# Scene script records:
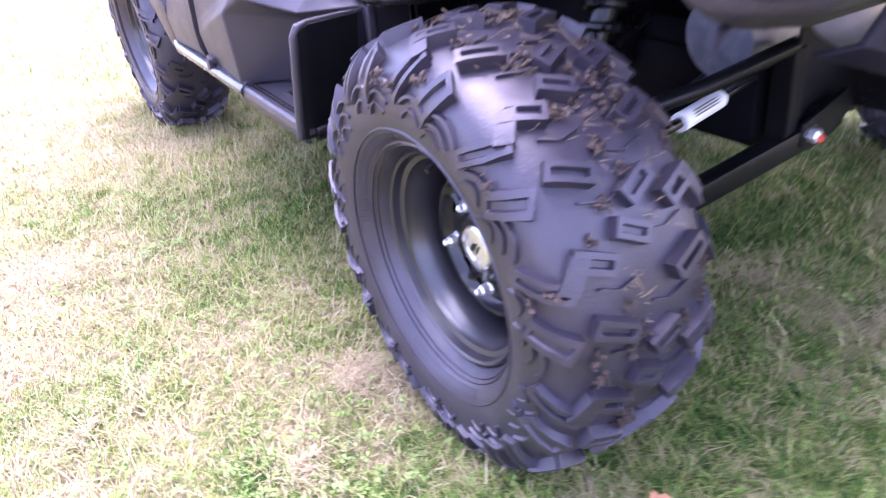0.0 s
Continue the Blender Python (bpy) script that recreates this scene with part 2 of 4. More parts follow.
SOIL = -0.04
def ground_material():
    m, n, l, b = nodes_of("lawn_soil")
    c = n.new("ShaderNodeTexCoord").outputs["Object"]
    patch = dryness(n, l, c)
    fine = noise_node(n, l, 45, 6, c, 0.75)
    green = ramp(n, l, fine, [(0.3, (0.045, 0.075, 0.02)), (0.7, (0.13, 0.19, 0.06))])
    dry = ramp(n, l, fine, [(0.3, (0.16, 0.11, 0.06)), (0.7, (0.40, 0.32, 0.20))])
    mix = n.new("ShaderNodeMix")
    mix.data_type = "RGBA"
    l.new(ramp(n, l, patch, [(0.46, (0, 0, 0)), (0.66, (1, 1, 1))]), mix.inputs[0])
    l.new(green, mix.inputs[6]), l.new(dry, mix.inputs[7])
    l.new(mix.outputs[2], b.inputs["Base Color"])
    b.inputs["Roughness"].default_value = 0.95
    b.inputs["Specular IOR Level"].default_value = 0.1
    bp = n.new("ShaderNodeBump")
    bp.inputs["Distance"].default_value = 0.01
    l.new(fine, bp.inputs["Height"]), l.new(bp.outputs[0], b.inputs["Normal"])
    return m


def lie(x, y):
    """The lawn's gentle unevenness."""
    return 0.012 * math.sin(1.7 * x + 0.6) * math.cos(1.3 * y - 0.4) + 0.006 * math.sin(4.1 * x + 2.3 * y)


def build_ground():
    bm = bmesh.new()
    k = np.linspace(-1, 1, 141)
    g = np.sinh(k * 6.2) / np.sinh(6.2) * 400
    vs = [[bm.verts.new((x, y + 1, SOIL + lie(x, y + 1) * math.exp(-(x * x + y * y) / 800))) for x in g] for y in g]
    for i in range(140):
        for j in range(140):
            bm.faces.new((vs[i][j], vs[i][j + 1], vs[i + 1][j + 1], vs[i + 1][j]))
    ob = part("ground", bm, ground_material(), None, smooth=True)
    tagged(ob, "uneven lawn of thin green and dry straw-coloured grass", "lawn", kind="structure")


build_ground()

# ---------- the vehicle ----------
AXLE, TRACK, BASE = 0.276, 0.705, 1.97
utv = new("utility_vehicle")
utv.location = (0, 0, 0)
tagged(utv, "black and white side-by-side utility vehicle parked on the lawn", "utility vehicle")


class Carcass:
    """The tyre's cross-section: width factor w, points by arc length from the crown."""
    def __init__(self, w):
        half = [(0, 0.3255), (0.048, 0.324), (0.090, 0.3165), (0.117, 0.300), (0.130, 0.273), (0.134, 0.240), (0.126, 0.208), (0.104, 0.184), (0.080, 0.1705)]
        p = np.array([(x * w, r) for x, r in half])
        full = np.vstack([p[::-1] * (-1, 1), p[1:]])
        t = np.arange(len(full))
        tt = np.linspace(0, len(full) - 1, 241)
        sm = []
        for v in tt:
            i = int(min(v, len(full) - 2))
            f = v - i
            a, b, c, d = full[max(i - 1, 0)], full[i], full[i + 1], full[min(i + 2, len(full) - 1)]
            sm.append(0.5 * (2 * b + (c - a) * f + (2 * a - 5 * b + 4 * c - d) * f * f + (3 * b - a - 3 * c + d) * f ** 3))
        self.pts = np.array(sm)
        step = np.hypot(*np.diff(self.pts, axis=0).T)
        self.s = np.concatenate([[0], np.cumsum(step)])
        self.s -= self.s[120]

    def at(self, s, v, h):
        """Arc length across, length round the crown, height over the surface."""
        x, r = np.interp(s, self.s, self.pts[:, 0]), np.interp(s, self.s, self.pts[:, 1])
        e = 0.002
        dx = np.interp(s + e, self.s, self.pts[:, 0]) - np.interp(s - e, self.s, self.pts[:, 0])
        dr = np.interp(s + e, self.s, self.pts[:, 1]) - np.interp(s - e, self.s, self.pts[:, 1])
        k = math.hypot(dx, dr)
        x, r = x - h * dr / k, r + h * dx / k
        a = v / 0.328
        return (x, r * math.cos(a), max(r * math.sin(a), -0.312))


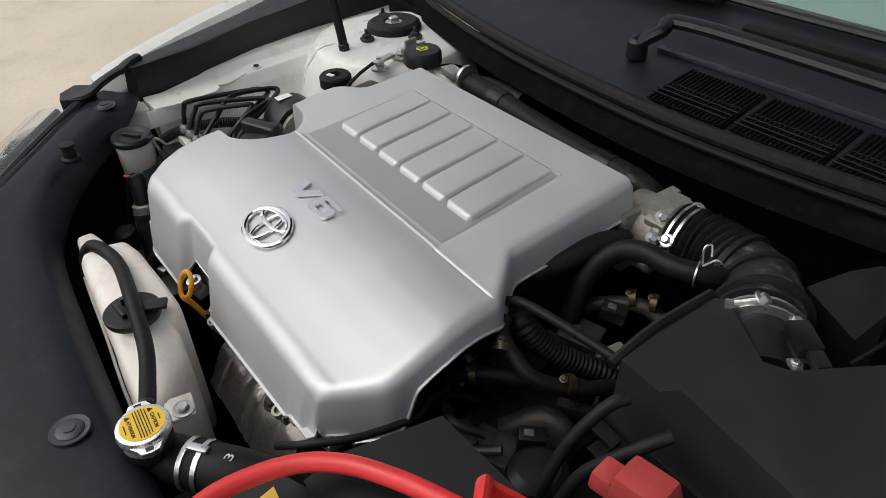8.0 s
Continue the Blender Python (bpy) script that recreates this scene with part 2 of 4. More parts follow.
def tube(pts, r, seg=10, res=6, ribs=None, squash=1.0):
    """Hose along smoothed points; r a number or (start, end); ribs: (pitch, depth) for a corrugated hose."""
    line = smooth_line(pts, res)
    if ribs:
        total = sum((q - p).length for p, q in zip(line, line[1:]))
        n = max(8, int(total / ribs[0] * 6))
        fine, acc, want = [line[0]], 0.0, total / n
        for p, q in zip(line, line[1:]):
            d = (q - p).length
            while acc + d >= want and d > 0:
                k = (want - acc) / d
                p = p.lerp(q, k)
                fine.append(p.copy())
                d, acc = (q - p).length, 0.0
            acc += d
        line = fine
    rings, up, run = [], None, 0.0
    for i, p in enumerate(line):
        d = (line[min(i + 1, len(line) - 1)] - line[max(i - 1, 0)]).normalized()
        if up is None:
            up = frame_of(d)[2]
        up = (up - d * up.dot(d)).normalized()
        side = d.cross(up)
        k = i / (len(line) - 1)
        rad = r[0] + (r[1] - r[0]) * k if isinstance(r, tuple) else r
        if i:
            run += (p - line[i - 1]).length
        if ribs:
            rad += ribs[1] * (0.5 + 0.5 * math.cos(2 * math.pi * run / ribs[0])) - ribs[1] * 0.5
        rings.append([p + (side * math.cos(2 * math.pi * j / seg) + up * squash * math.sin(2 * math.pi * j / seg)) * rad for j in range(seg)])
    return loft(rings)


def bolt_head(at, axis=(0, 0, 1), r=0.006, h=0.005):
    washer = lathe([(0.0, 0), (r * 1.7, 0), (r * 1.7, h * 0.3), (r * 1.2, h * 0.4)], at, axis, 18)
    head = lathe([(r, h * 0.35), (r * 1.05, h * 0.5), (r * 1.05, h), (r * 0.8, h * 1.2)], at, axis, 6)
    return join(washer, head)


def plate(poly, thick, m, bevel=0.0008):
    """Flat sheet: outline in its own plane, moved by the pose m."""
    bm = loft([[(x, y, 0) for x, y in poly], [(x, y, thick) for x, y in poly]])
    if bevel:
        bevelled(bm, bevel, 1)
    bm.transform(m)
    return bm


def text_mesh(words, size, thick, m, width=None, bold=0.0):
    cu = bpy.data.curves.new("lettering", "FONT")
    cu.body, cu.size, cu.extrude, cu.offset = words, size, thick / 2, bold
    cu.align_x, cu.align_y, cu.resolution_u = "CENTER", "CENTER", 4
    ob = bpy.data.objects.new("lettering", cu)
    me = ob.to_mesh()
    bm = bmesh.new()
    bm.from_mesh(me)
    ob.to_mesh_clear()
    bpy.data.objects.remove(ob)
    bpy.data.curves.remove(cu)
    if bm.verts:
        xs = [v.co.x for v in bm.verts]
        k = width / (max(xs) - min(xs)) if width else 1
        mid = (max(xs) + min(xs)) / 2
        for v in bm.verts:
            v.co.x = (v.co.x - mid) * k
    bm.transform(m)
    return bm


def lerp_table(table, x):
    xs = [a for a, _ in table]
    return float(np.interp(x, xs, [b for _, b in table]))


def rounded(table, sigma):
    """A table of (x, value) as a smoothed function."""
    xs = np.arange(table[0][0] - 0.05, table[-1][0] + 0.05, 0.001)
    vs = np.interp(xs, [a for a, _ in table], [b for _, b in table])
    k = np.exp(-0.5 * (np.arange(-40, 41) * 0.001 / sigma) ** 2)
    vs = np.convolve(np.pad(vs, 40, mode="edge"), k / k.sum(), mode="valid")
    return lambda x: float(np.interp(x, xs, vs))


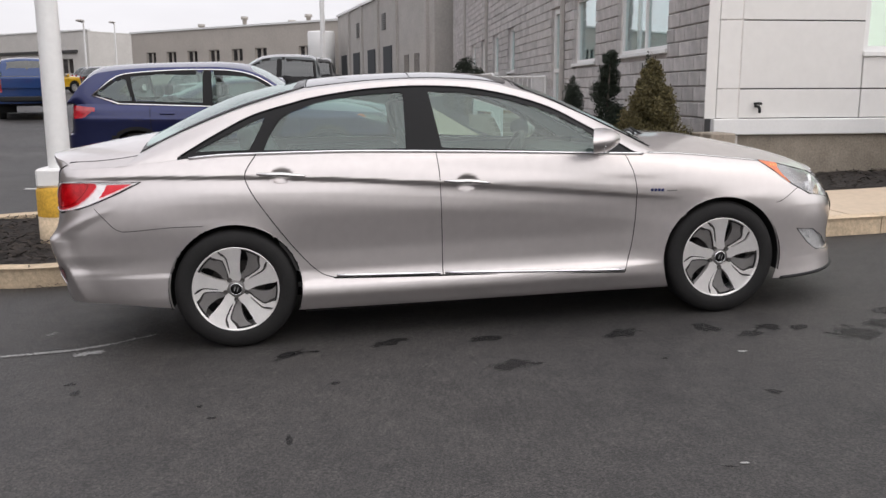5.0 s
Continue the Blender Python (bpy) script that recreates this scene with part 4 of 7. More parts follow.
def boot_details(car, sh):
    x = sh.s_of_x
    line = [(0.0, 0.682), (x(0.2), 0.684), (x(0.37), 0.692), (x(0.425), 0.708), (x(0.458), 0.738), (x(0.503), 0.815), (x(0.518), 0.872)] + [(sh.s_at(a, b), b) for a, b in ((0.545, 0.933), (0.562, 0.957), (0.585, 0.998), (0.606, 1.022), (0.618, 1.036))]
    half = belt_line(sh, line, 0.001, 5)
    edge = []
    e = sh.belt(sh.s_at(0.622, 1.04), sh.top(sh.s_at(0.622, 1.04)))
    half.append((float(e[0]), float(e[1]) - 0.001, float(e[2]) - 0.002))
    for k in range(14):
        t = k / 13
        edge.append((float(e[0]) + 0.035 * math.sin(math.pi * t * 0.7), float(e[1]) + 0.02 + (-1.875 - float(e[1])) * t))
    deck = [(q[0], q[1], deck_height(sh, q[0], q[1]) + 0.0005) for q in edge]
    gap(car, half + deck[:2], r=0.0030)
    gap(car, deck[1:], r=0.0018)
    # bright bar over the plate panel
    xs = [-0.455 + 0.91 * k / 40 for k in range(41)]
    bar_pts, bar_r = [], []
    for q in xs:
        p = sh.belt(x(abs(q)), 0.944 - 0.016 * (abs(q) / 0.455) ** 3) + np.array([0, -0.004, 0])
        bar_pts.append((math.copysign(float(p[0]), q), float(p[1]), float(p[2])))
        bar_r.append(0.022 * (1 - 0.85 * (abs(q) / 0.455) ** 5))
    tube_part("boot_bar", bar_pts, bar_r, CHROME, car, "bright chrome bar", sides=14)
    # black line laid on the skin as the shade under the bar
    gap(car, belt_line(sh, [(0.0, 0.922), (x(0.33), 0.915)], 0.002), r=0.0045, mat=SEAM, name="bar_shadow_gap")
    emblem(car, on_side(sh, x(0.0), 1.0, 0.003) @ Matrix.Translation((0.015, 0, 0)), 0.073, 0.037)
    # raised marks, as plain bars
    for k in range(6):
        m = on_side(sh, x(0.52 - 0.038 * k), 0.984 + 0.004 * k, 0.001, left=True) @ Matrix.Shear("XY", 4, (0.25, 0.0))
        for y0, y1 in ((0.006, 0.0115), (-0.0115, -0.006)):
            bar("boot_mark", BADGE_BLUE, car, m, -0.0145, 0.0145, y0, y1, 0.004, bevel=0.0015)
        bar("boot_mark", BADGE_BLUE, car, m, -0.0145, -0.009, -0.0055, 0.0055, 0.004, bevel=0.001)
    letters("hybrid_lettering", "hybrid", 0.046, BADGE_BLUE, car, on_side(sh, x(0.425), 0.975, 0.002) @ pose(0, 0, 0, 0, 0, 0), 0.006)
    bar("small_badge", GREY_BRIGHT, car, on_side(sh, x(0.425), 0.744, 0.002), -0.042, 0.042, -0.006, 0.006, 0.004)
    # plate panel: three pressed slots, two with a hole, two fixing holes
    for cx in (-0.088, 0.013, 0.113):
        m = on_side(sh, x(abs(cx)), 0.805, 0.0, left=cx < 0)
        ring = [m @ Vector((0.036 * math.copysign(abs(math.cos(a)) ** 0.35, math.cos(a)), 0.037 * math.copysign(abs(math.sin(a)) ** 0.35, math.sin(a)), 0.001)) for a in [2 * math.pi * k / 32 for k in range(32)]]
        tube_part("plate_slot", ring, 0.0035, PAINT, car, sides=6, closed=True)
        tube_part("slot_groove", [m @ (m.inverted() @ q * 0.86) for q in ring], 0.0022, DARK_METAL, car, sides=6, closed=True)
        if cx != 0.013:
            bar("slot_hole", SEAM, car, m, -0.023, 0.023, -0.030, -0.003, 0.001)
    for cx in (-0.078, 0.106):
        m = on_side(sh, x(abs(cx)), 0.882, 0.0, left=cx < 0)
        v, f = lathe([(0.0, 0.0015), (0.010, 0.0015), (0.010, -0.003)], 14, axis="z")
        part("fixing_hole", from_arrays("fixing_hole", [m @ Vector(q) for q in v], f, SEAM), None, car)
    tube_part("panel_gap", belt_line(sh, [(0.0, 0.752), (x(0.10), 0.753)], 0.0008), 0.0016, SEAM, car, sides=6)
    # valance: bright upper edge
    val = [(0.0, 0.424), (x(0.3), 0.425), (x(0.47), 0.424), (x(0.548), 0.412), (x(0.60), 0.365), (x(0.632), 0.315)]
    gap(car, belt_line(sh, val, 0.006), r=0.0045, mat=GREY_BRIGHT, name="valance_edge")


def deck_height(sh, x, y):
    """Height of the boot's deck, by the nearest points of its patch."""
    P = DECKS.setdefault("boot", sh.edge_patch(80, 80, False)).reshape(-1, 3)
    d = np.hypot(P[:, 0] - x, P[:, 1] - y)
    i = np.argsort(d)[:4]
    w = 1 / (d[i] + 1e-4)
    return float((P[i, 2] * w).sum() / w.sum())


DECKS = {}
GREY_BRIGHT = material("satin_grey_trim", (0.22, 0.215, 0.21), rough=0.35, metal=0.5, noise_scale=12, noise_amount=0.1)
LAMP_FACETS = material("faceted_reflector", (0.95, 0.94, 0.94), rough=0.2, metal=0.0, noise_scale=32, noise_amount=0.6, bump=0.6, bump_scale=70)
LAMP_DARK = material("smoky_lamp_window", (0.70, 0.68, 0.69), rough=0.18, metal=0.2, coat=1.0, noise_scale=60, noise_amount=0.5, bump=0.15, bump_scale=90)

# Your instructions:
Repeat exactly and only the lines from the start of the data above through the line that holds "lawn of thin", inclusive. Pictures do not belong in the copy.

# Completed exercise:
0.0 s
Continue the Blender Python (bpy) script that recreates this scene with part 2 of 4. More parts follow.
SOIL = -0.04
def ground_material():
    m, n, l, b = nodes_of("lawn_soil")
    c = n.new("ShaderNodeTexCoord").outputs["Object"]
    patch = dryness(n, l, c)
    fine = noise_node(n, l, 45, 6, c, 0.75)
    green = ramp(n, l, fine, [(0.3, (0.045, 0.075, 0.02)), (0.7, (0.13, 0.19, 0.06))])
    dry = ramp(n, l, fine, [(0.3, (0.16, 0.11, 0.06)), (0.7, (0.40, 0.32, 0.20))])
    mix = n.new("ShaderNodeMix")
    mix.data_type = "RGBA"
    l.new(ramp(n, l, patch, [(0.46, (0, 0, 0)), (0.66, (1, 1, 1))]), mix.inputs[0])
    l.new(green, mix.inputs[6]), l.new(dry, mix.inputs[7])
    l.new(mix.outputs[2], b.inputs["Base Color"])
    b.inputs["Roughness"].default_value = 0.95
    b.inputs["Specular IOR Level"].default_value = 0.1
    bp = n.new("ShaderNodeBump")
    bp.inputs["Distance"].default_value = 0.01
    l.new(fine, bp.inputs["Height"]), l.new(bp.outputs[0], b.inputs["Normal"])
    return m


def lie(x, y):
    """The lawn's gentle unevenness."""
    return 0.012 * math.sin(1.7 * x + 0.6) * math.cos(1.3 * y - 0.4) + 0.006 * math.sin(4.1 * x + 2.3 * y)


def build_ground():
    bm = bmesh.new()
    k = np.linspace(-1, 1, 141)
    g = np.sinh(k * 6.2) / np.sinh(6.2) * 400
    vs = [[bm.verts.new((x, y + 1, SOIL + lie(x, y + 1) * math.exp(-(x * x + y * y) / 800))) for x in g] for y in g]
    for i in range(140):
        for j in range(140):
            bm.faces.new((vs[i][j], vs[i][j + 1], vs[i + 1][j + 1], vs[i + 1][j]))
    ob = part("ground", bm, ground_material(), None, smooth=True)
    tagged(ob, "uneven lawn of thin green and dry straw-coloured grass", "lawn", kind="structure")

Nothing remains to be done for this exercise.